◆ Objective
What is needed is an exact copy of the lines from the line containing "q.make_compatible(carried.rotation_quaternion)" to the line containing "setattr(scene.view_settings, path, value)", both lines included, and nothing else.

Rows from a dataset of clips and code
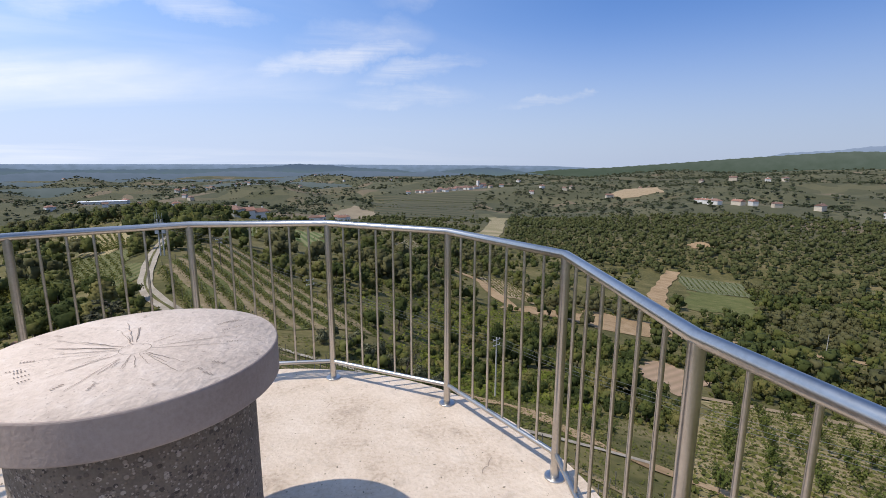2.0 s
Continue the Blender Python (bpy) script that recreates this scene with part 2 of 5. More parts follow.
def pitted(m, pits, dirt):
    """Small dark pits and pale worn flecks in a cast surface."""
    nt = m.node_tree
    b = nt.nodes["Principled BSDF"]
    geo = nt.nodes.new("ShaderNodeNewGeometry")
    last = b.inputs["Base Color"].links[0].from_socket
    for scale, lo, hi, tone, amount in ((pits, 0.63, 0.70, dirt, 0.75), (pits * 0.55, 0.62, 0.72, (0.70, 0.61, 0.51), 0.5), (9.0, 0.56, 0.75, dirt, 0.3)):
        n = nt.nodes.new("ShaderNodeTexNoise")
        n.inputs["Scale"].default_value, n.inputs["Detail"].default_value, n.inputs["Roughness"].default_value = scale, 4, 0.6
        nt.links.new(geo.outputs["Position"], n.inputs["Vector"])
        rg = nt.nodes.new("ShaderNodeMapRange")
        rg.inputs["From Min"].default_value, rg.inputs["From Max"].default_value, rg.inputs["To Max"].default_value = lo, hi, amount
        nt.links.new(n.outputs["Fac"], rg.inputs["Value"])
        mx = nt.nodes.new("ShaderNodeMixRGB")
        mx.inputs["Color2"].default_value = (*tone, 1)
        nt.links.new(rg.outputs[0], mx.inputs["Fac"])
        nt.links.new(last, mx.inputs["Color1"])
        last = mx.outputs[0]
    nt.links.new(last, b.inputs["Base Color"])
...
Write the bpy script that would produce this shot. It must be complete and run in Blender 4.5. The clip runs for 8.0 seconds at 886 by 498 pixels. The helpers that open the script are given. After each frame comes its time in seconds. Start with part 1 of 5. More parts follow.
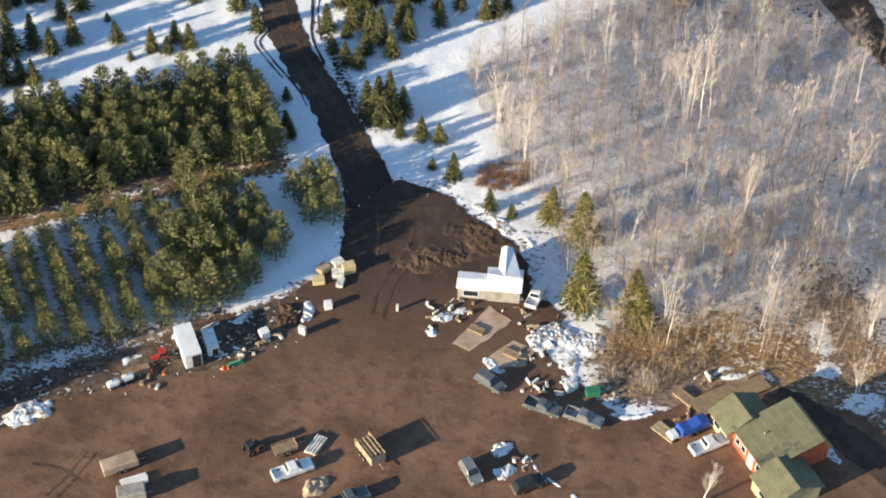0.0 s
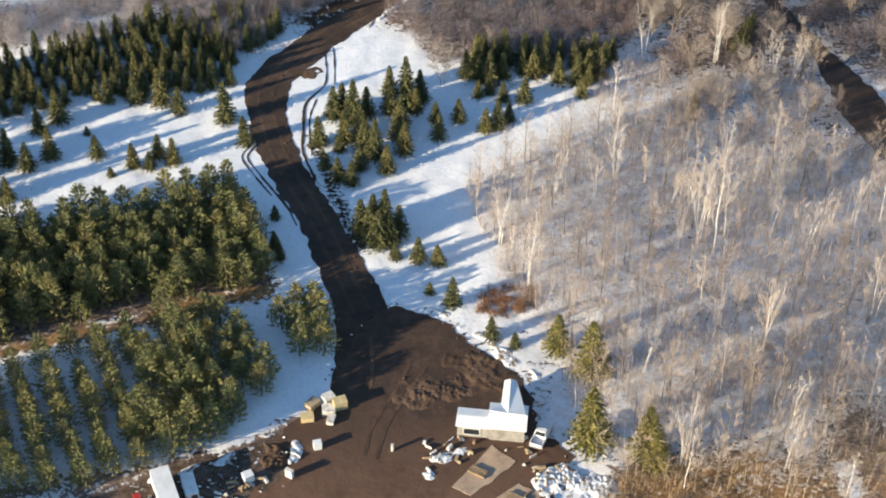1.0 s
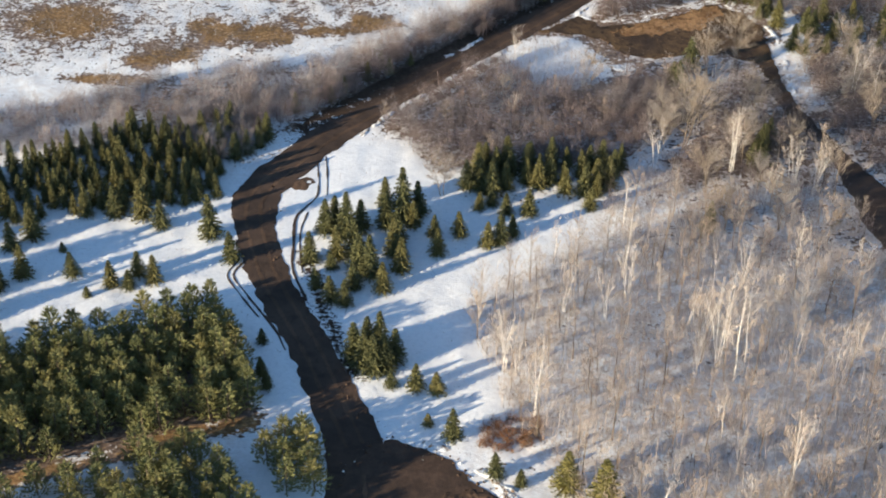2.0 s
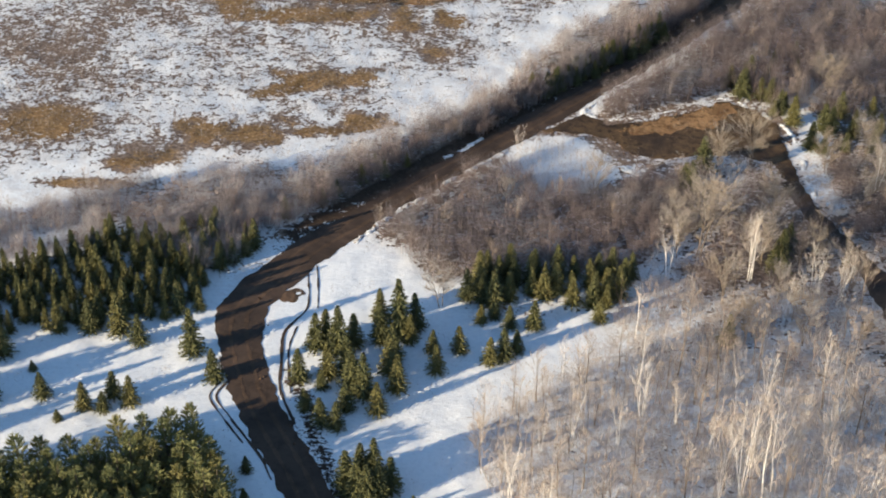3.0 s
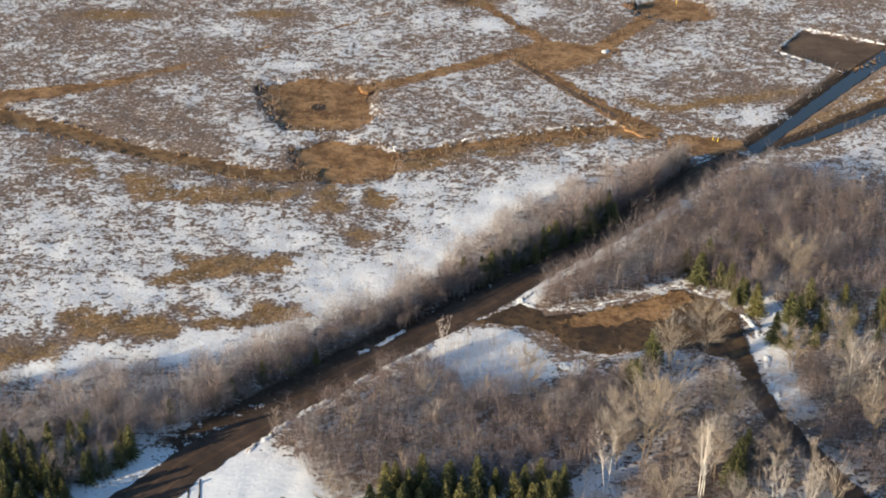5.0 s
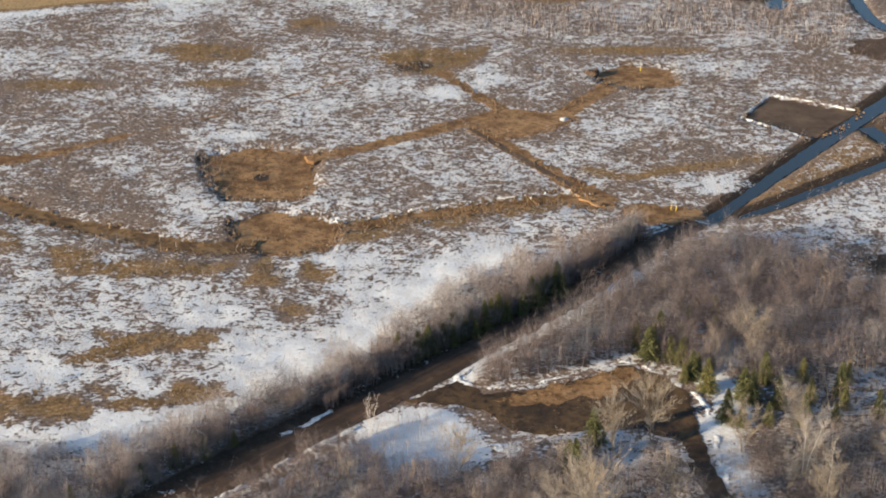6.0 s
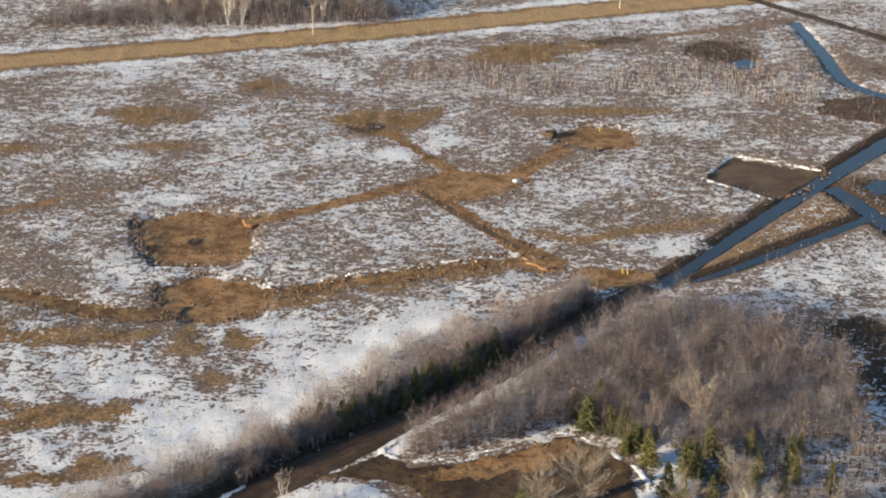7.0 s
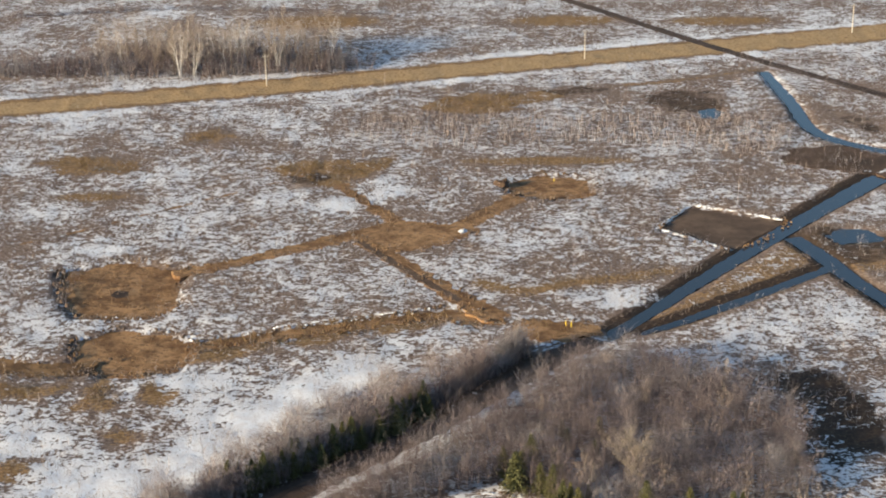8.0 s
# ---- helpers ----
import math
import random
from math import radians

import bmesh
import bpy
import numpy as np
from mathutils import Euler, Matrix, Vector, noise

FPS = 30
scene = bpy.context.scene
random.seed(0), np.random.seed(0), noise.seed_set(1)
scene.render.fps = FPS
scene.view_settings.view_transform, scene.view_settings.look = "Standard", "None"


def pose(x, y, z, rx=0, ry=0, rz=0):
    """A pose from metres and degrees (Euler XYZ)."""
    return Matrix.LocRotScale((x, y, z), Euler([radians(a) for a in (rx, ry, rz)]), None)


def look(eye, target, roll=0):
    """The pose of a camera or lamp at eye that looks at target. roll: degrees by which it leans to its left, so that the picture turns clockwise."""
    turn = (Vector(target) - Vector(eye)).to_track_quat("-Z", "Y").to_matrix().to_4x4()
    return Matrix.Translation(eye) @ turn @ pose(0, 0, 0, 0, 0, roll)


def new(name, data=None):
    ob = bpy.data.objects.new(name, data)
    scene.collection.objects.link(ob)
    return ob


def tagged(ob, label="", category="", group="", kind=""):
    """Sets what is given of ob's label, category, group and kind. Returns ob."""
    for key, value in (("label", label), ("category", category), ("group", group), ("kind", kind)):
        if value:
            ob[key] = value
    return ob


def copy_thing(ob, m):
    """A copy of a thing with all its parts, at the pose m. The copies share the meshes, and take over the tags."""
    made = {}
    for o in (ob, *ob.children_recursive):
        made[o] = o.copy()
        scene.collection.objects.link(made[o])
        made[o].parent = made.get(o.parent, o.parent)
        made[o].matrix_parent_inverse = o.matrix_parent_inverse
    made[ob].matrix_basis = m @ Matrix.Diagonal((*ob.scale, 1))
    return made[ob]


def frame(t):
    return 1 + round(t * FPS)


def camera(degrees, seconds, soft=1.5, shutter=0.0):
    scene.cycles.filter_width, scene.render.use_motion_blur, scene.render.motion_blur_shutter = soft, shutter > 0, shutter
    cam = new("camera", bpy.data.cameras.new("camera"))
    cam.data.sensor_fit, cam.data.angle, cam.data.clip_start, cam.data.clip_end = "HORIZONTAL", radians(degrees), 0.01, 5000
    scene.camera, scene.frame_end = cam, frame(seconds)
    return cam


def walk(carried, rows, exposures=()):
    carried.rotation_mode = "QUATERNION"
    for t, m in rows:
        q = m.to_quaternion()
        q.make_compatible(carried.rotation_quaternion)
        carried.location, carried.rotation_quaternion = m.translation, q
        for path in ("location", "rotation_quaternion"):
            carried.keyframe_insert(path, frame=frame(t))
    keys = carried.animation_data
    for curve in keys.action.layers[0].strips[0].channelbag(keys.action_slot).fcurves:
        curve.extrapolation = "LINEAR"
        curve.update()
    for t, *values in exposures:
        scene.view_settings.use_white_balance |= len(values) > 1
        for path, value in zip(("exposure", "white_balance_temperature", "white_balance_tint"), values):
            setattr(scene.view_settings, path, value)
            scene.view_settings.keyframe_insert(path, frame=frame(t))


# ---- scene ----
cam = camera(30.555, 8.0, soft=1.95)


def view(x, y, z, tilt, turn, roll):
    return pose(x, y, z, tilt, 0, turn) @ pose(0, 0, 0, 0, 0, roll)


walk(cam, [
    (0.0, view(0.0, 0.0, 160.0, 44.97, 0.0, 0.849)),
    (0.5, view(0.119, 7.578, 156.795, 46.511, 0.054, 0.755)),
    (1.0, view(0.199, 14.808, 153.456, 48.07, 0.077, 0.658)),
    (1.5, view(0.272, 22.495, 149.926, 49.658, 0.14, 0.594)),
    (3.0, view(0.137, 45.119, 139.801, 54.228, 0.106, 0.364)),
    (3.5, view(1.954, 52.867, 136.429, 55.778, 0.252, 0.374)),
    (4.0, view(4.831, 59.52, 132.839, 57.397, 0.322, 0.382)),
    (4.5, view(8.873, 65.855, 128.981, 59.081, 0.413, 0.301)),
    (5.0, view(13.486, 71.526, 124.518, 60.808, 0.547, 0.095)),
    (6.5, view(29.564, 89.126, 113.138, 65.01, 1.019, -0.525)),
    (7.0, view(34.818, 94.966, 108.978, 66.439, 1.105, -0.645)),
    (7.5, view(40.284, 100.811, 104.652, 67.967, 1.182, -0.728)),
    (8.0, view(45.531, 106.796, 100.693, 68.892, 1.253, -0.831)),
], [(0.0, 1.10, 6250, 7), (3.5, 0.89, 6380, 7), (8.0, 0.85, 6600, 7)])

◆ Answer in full
        q.make_compatible(carried.rotation_quaternion)
        carried.location, carried.rotation_quaternion = m.translation, q
        for path in ("location", "rotation_quaternion"):
            carried.keyframe_insert(path, frame=frame(t))
    keys = carried.animation_data
    for curve in keys.action.layers[0].strips[0].channelbag(keys.action_slot).fcurves:
        curve.extrapolation = "LINEAR"
        curve.update()
    for t, *values in exposures:
        scene.view_settings.use_white_balance |= len(values) > 1
        for path, value in zip(("exposure", "white_balance_temperature", "white_balance_tint"), values):
            setattr(scene.view_settings, path, value)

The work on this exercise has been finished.